The Submarines: Declare A New State! Review
Published in Culture Bully, The Blog. Tags: Album Reviews, Music.
Longtime Boston natives The Submarines have a history every bit as unique as the duo’s sound. Blake Hazard attended Harvard (oh, and her great-grandfather was F. Scott Fitzgerald) met John Dragonetti through his job at the time, putting albums together for HepCat, A&M; and Sugar Free records, and the two began collaborating from there. Now living in Los Angeles the two grew closer while Dragonetti recorded Hazard’s Little Airplane and playing for each other’s bands. A four year romance which took the duo across the world collapsed however as both Hazard and Dragonetti moved to Los Angeles to further their group. Each spent countless hours writing songs; hate, pain, love, joy, both finding themselves hopelessly attached to something. Coming together again to record what they had written in Dragonetti’s studio, it sparked, and both understood that they were meant for each other. And so goes the myth-like tale of The Submarines.
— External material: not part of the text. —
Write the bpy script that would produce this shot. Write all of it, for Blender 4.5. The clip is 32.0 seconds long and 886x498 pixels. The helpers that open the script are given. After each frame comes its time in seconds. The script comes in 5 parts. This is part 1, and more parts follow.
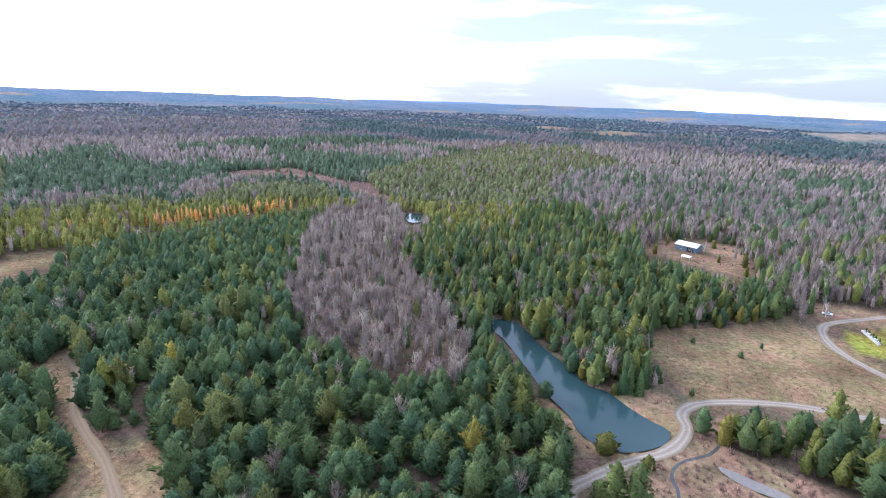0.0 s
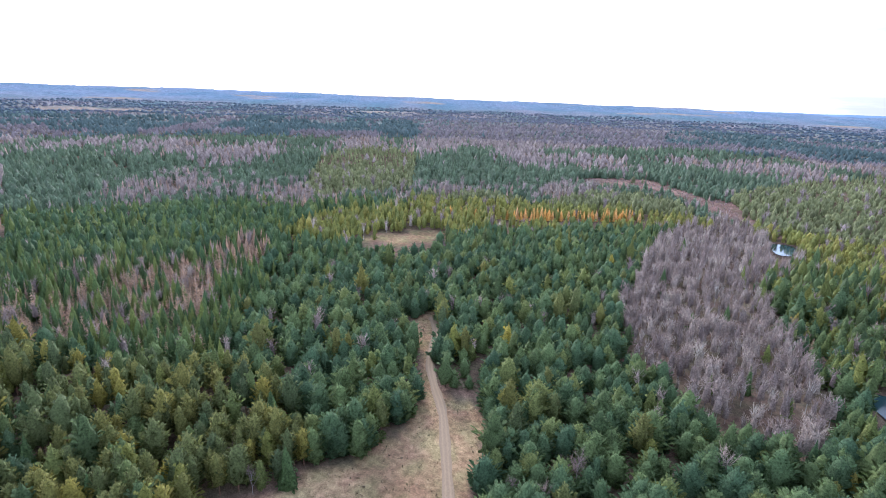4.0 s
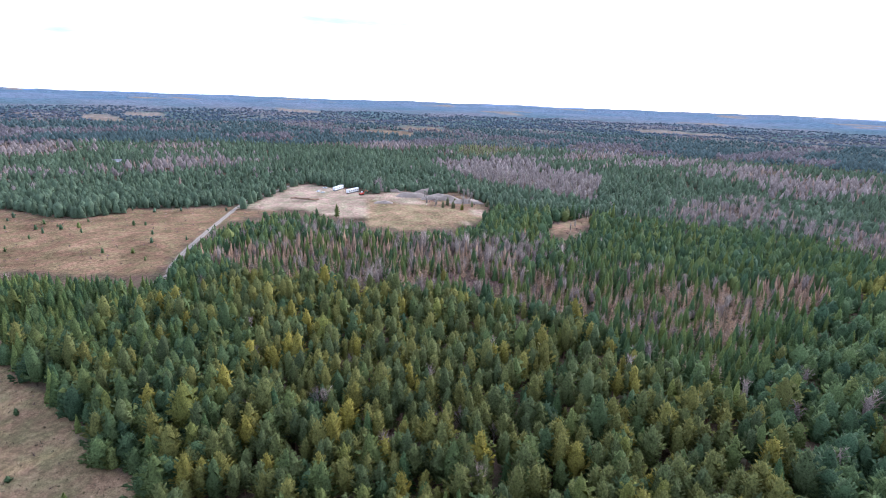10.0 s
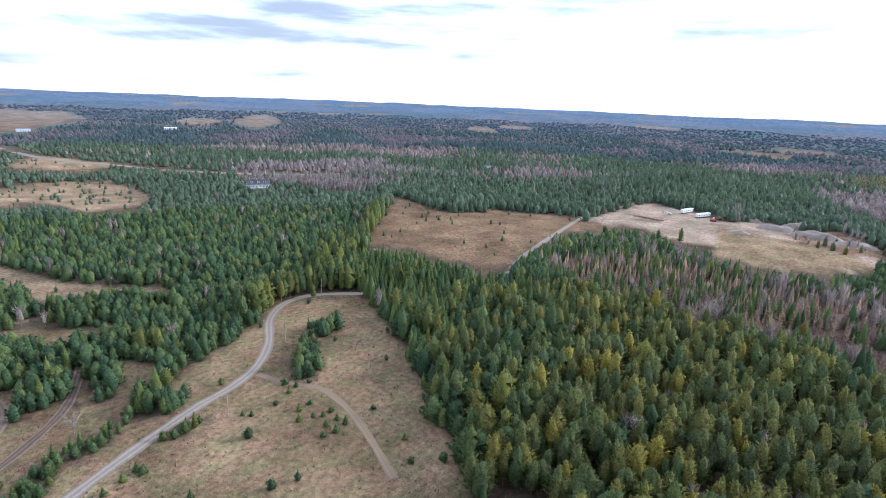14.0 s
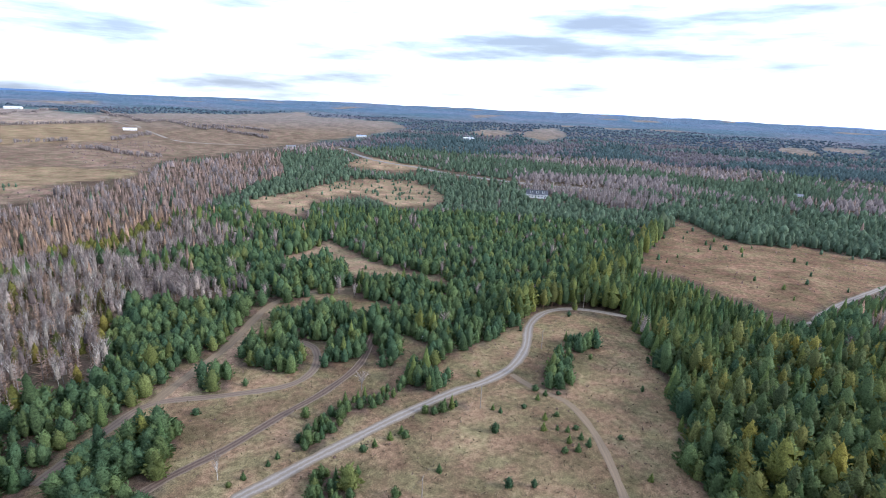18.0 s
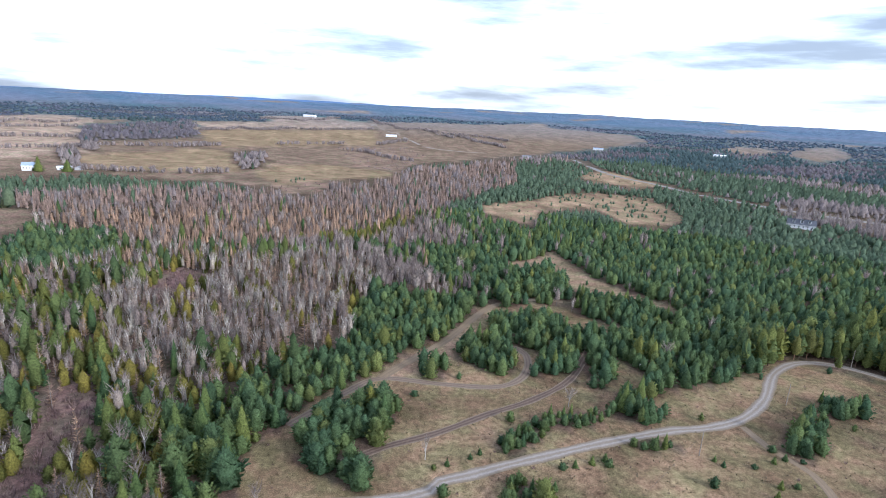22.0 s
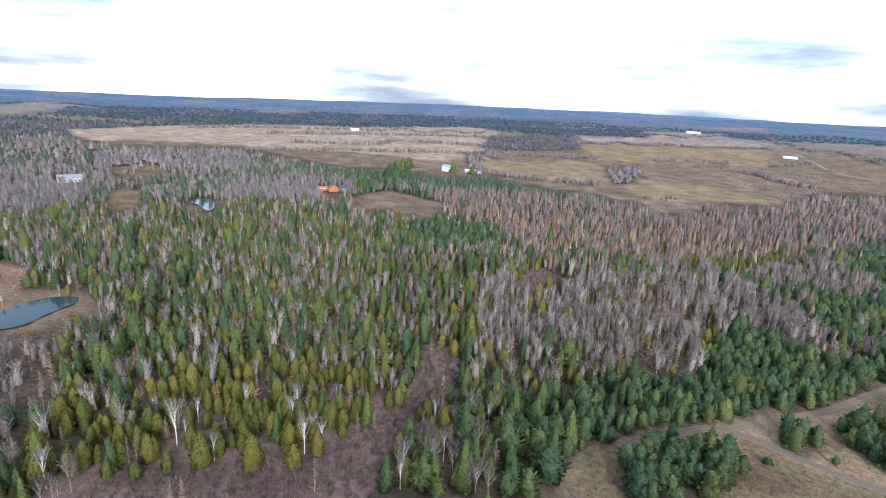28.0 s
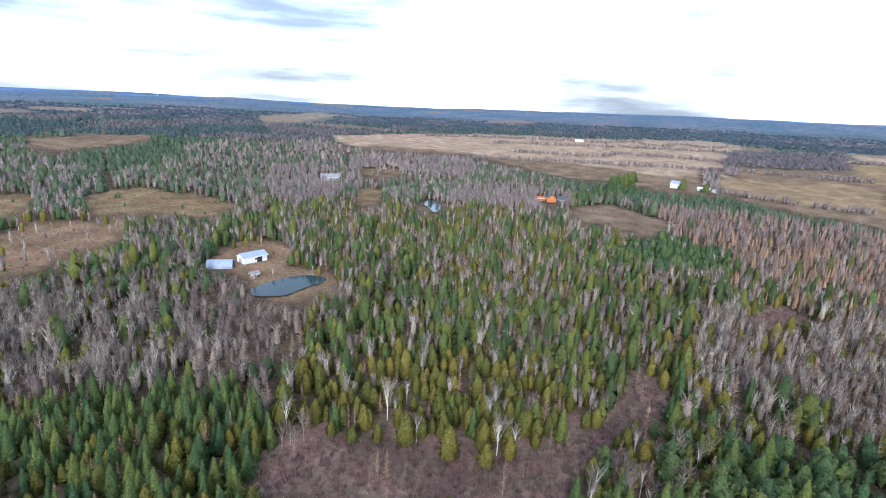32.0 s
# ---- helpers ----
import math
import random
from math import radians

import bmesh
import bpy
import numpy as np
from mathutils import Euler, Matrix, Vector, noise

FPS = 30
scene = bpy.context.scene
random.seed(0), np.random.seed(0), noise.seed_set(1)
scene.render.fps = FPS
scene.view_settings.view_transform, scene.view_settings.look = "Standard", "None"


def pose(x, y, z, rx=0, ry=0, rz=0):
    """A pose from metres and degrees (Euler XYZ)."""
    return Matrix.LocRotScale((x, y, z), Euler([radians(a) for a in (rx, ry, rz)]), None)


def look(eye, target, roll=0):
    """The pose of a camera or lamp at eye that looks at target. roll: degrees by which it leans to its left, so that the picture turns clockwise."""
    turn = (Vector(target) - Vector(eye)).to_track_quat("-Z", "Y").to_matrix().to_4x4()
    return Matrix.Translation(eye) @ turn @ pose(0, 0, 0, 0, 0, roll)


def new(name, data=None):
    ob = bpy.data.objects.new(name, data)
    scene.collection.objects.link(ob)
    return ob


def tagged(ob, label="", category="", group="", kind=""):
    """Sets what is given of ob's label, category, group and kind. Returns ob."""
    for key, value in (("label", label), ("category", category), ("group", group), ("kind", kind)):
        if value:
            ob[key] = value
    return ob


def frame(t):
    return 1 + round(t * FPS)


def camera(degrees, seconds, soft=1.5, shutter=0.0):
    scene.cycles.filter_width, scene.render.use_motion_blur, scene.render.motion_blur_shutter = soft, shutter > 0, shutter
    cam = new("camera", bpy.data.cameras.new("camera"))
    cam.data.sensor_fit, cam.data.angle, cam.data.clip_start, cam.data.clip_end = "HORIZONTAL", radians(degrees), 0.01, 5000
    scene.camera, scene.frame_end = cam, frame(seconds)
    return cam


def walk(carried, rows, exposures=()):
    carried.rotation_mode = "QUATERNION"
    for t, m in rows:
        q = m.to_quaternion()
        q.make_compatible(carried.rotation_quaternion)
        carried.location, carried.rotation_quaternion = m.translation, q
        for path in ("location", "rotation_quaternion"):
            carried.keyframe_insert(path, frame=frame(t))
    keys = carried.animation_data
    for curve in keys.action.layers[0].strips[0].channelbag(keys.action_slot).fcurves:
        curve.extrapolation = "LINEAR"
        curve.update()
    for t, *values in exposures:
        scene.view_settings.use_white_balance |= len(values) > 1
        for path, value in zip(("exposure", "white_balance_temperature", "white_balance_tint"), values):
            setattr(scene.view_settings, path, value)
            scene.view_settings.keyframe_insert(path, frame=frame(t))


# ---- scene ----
cam = camera(77.92, 32.0, soft=1.0)
H = 100.0
PATH = [
    (0.0, 74.201, -1.899, -0.293),
    (0.5, 74.153, -1.989, 3.562),
    (1.0, 74.144, -1.910, 7.596),
    (1.5, 74.128, -1.945, 12.108),
    (2.0, 74.094, -1.861, 16.757),
    (2.5, 74.045, -1.906, 21.433),
    (4.5, 74.030, -1.786, 40.641),
    (5.0, 74.073, -1.730, 45.770),
    (5.5, 74.160, -1.668, 50.702),
    (6.0, 74.212, -1.674, 55.412),
    (6.5, 74.282, -1.717, 59.941),
    (7.0, 74.384, -1.714, 64.175),
    (7.5, 74.491, -1.713, 68.172),
    (8.0, 74.498, -1.715, 72.441),
    (8.5, 74.553, -1.737, 76.834),
    (9.0, 74.568, -1.737, 81.369),
    (9.5, 74.623, -1.775, 85.939),
    (10.0, 74.697, -1.872, 90.581),
    (10.5, 74.756, -1.820, 95.018),
    (11.0, 74.753, -1.785, 99.366),
    (11.5, 74.801, -1.885, 104.000),
    (12.0, 74.849, -2.010, 108.706),
    (12.5, 74.904, -2.011, 113.102),
    (13.0, 74.966, -2.084, 117.461),
    (13.5, 74.990, -2.156, 121.745),
    (14.0, 75.023, -2.170, 125.860),
    (14.5, 75.071, -2.221, 129.734),
    (15.0, 75.110, -2.306, 133.484),
    (15.5, 75.122, -2.442, 137.277),
    (17.5, 75.161, -2.643, 151.375),
    (18.0, 75.213, -2.688, 154.488),
    (18.5, 75.229, -2.655, 157.562),
    (19.0, 75.257, -2.655, 160.173),
    (19.5, 75.251, -2.821, 162.844),
    (20.0, 75.276, -2.829, 165.704),
    (20.5, 75.266, -3.012, 168.772),
    (21.0, 75.249, -3.086, 171.838),
    (21.5, 75.210, -3.107, 175.110),
    (22.0, 75.156, -3.145, 178.461),
    (22.5, 75.092, -3.181, 181.792),
    (23.0, 75.023, -3.266, 185.273),
    (23.5, 74.963, -3.330, 188.747),
    (24.0, 74.952, -3.384, 191.983),
    (24.5, 74.913, -3.399, 195.051),
    (25.0, 74.898, -3.372, 198.175),
    (25.5, 74.788, -3.211, 201.328),
    (27.5, 74.663, -2.963, 213.101),
    (28.0, 74.665, -2.886, 215.906),
    (28.5, 74.648, -2.809, 218.989),
    (29.0, 74.644, -2.728, 221.909),
    (29.5, 74.641, -2.752, 224.799),
    (30.0, 74.650, -2.749, 227.462),
    (30.5, 74.652, -2.772, 230.304),
    (31.0, 74.622, -2.787, 233.335),
    (31.5, 74.611, -2.697, 236.093),
    (32.0, 74.639, -2.702, 238.606),
]
walk(cam, [(r[0], pose(0.0, 0.0, H, r[1], r[2], r[3])) for r in PATH],
     exposures=[(0.0, 1.05, 5830, 16), (4.0, 1.16, 5760, 17), (8.0, 1.06, 5740, 17), (12.0, 0.74, 5800, 15), (16.0, 0.61, 5790, 13), (25.0, 0.55, 5790, 12), (32.0, 0.53, 5860, 11)])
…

Declare a New State! wanders through a variety of sounds. “Hope” sounds like much of Yoshimi Battles the Pink Robots and “Brighter Disconnect” makes the most of minimalist harmonica and drum machine. “Modern Inventions” leads to a unidentifiable aural sensation through its synthesized strings and encompassing harmonies. “It goes from hopelessness to a certain kind of optimism – an optimism that’s more realistic” says Hazard of the album. This track is a key example of that turnaround in the album’s lyrics, which somehow remind me of a really good Urge Overkill song, toned down and prettied up. It leaves an effect the exact moment it kicks in.
All leading perfectly into “The Good Night” which ultimately questions what there is between the two. Hazard concludes the song by singing “I’d have waited a lifetime for a sign only to fall apart when love arrives, but we’re coming home.” These lyrics encompass the beauty and themes of the album, reconciliation, compromise and love. Nothing lends itself a better fit to the album than these words, which, in all truth, were never meant to be heard. The album was meant as something that the duo were compiling for their friends, as a sort of marker on the relationship. But as Declare a New State! reaches the public, it brings new meaning to the words, new depth to the sounds, and hopefully new avenues for The Submarines, and a story that undoubtedly deserves to be heard.